Richland 2 school board takes steps to oust chair over $52K in unpaid ethics fees
Richland 2 school board has taken steps toward ousting the board chair after continued controversy over her unpaid ethics fees.
On Tuesday, board members proposed a rule that would allow the board to strip a board member of his or her position as chair, vice chair or secretary. The target of that rule is Amelia McKie, who has been facing increasing public scrutiny over her nearly $52,000 in unpaid ethics fees stemming from her failure to submit campaign disclosure forms dating to her 2014 election.

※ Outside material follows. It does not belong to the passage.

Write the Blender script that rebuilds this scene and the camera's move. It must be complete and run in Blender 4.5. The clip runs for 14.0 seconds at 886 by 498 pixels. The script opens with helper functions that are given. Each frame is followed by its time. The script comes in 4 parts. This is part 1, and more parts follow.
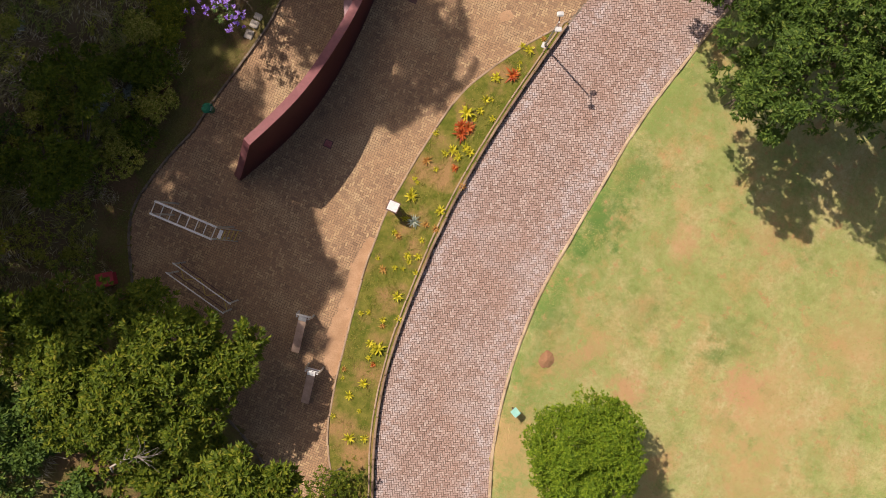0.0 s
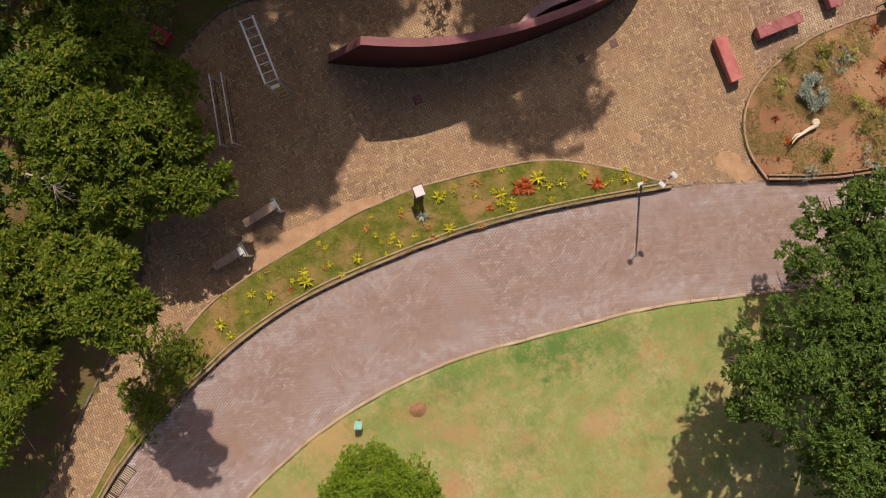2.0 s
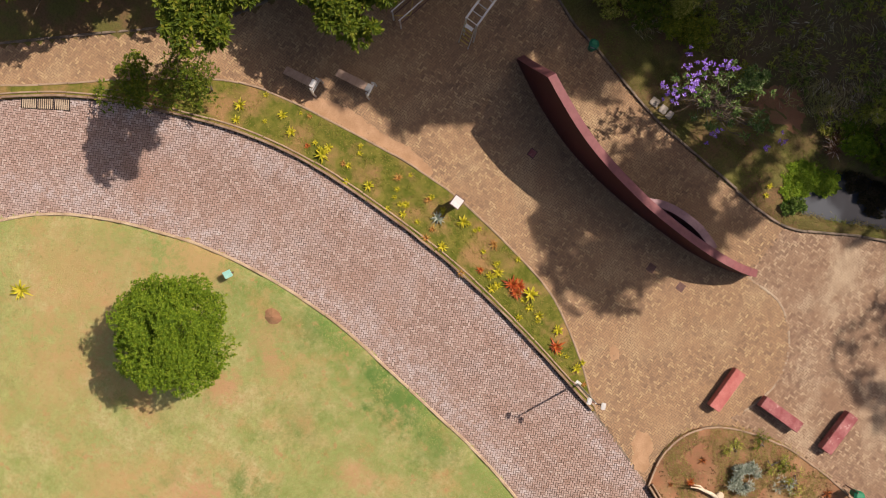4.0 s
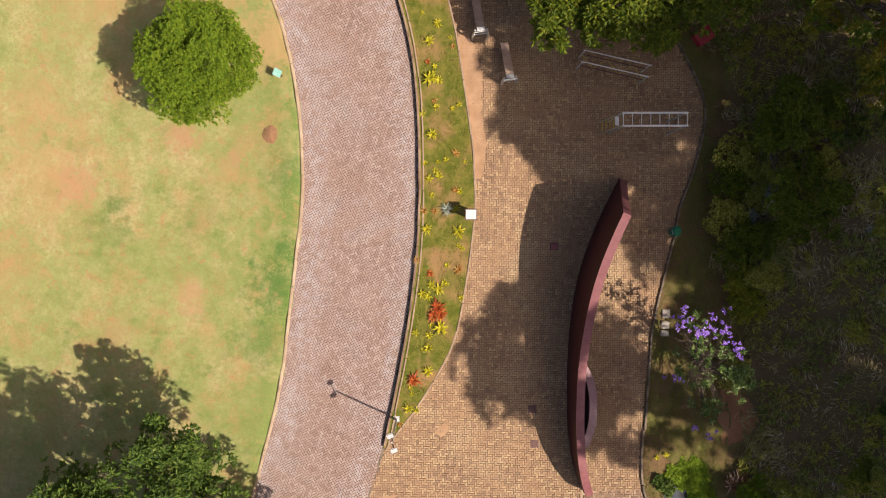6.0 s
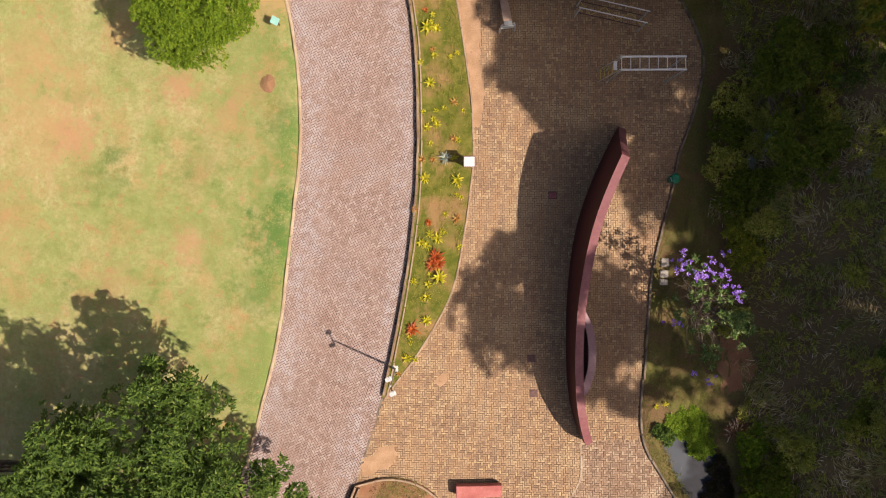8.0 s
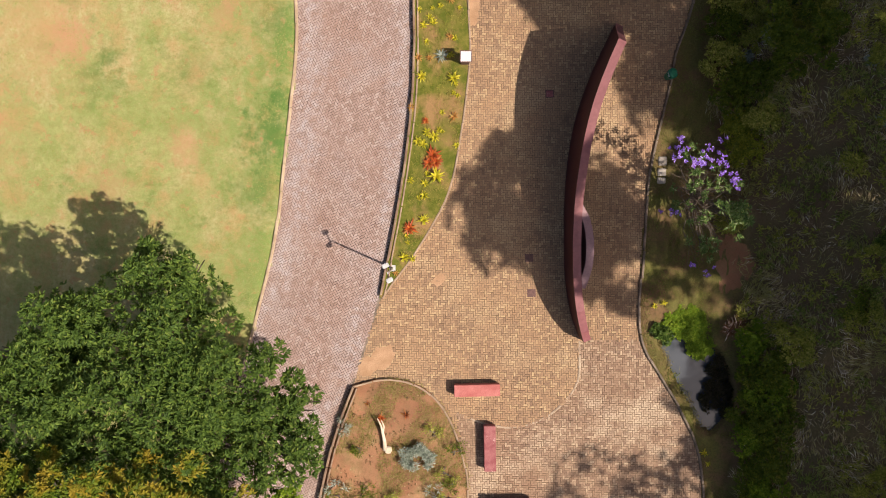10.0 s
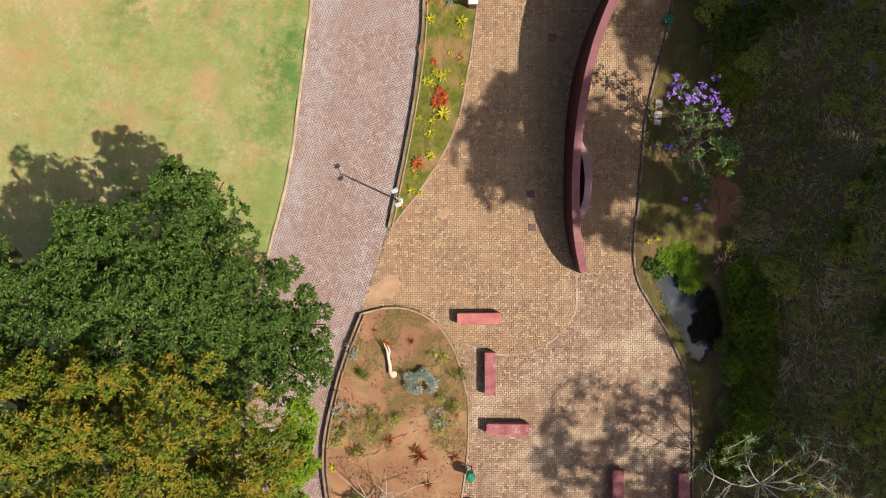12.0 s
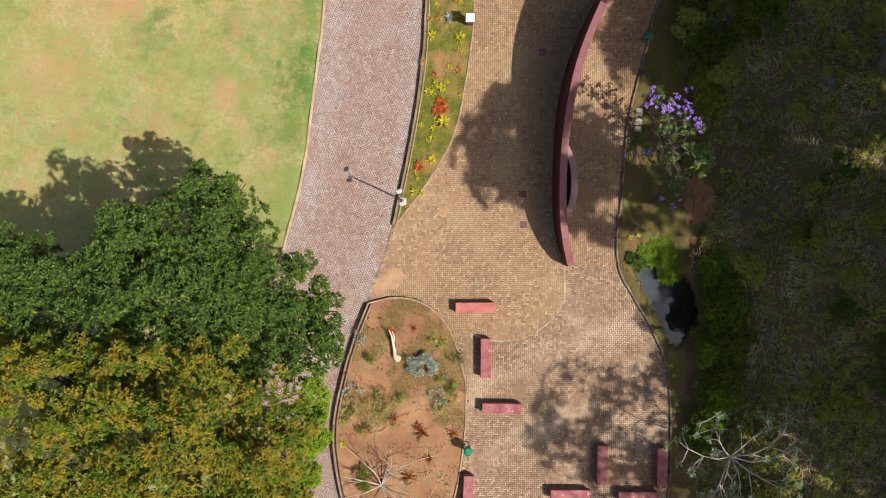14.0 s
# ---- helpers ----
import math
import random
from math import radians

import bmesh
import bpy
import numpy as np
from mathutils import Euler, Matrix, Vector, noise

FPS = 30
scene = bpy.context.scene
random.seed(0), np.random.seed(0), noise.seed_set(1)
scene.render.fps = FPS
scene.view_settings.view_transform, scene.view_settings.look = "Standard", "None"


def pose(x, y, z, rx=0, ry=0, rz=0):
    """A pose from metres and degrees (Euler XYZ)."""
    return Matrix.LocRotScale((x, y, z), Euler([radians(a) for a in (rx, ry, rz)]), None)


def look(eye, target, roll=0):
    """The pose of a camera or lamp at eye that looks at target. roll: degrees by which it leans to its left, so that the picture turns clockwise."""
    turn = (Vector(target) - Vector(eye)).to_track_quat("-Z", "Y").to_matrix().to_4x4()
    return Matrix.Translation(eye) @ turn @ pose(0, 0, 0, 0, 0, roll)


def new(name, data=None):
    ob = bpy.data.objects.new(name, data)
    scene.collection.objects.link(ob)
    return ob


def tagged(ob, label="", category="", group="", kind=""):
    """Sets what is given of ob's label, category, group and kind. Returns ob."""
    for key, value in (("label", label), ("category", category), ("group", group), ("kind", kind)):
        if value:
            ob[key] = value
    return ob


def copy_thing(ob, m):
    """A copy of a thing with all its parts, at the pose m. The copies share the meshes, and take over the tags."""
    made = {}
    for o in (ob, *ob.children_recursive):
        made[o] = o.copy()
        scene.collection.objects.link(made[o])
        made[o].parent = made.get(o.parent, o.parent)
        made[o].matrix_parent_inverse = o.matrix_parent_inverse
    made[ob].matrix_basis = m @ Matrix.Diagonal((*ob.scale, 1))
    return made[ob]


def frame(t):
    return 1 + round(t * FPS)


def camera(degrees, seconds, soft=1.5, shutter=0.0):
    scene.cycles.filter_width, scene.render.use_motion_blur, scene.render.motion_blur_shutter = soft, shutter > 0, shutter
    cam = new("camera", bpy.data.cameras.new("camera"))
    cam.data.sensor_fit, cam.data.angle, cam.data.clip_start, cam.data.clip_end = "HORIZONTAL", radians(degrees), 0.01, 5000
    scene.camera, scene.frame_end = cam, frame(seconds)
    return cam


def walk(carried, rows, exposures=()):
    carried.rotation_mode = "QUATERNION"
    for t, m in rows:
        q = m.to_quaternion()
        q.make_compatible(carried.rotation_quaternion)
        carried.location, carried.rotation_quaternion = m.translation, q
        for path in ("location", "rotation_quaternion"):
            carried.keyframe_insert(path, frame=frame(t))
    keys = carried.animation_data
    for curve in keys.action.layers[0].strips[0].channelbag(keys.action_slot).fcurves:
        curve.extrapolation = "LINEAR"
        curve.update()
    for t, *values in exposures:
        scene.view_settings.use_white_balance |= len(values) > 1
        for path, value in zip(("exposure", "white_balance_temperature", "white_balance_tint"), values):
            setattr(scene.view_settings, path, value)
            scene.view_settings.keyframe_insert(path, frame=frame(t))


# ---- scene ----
# A drone looks straight down on a small park: it turns on the spot, slides south, then climbs.
cam = camera(55.88, 14.0, soft=0.95)
PITCH, BANK = -1.438, -0.780
# seconds, x, y, height, turn about the vertical
ROWS = [
    (0.0, -0.144, 1.174, 29.734, -156.75),
    (0.5, -0.111, 1.142, 29.728, -149.85),
    (1.0, -0.054, 1.096, 29.708, -139.16),
    (1.5, -0.005, 1.091, 29.666, -125.94),
    (2.0, 0.030, 1.072, 29.478, -111.52),
    (2.2, 0.055, 1.078, 29.52, -105.77),
    (4.3, 0.118, 1.188, 29.84, -44.82),
    (4.5, 0.091, 1.177, 29.844, -38.66),
    (5.0, 0.020, 1.177, 29.821, -20.06),
    (5.3, 0.008, 1.140, 29.80, -8.62),
    (5.4, -0.035, 1.108, 29.80, -3.20),
    (5.5, -0.095, 1.088, 29.78, -0.59),
    (5.6, 0.010, 0.932, 29.97, -0.12),
    (6.0, -0.007, 0.538, 30.007, 0.04),
    (6.5, 0.000, 0.000, 29.976, 0.00),
    (7.0, 0.025, -0.412, 30.001, -0.08),
    (7.2, 0.022, -0.512, 29.99, -0.06),
    (9.3, 0.107, -3.529, 30.010, -0.31),
    (9.5, 0.106, -3.923, 30.004, -0.33),
    (10.0, 0.140, -4.904, 30.000, -0.36),
    (10.5, 0.150, -5.702, 30.026, -0.29),
    (11.0, 0.120, -6.426, 30.120, -0.32),
    (11.1, -0.095, -7.41, 30.36, 0.58),
    (11.2, -0.098, -7.405, 30.50, 0.60),
    (11.5, -0.101, -7.352, 30.787, 0.49),
    (12.0, -0.079, -7.325, 31.604, 0.56),
    (12.5, -0.082, -7.319, 32.398, 0.53),
    (13.0, -0.100, -7.358, 33.175, 0.59),
    (13.5, -0.091, -7.389, 33.898, 0.59),
    (14.0, -0.110, -7.442, 34.700, 0.56),
]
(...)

Those forms, mandatory for all candidates for public office, show who donated to a political campaign, how much they gave, and how the campaign spent its money.
“I believe what prompted this was the ethics violations and our board chair not filing her ethics reports,” said school board member Lindsay Agostini. “I will support the policy and I think at a minimum, she needs to step down as chair.”
Tuesday was the first time the proposal was introduced so board members did not vote. But that didn’t stop members of the public from calling for McKie’s resignation.
“In view of the $52,000 amount of her fines from the ethics commission, I request she hereby voluntarily step down from the board,” Gus Philpot said during the public comment portion of the meeting.
At the end of Tuesday’s meeting, McKie owned up to the ethics fines and read an apology from a prepared statement.
“I’d like to take a moment... to publicly apologize to the citizens of the district, of our community, our educators, district staff, my colleagues on the board and our students for the personal shortcomings that were recently spotlighted in various media outlets,” McKie said during the meeting. “I made a number of mistakes... I am human. I am not infallible. I am responsible and I am not running from those problems.”
McKie said she and her attorneys are working with the S.C. Ethics Commission to comply with her filing requirements.
Even if the board votes to remove McKie as chair, she would stay on as a board member, said school board member James Manning.
“We cannot remove a member of the board from the board. We don’t have that authority. Only the governor can do that,” Manning said.
Manning said he sees McKie’s ethical concerns as personal problems, and not ones the board necessarily needs to address through official action.
Some have suggested the push to oust McKie was because she is black in a school district that has historically skewed white. In the 1998-1999 school year, the district was 45 percent white. This school year, the district is 21 percent white.
The Richland 2 Black Parents Association wrote in a Facebook post that the issue was about ethics, not race.
“A lot of people are talking about the race component,” Steve Gilchrist, a member of the Richland2 Black Parents Association, said in an interview. “We’re very emphatic that her ethics issues are not race issues.”
Editor’s note: A previous version of the story had the following quote:
“We have had a lot of things said and done in the last couple of weeks in the paper and on the media,” board member Teresa Holmes said during the meeting. “Some of it was racially motivated. I do believe that.”
Holmes called The State after publication to clarify that she did not believe the investigation into McKie or the press coverage of McKie was racially motivated, but that some of the prior press coverage of her and the district was racially motivated.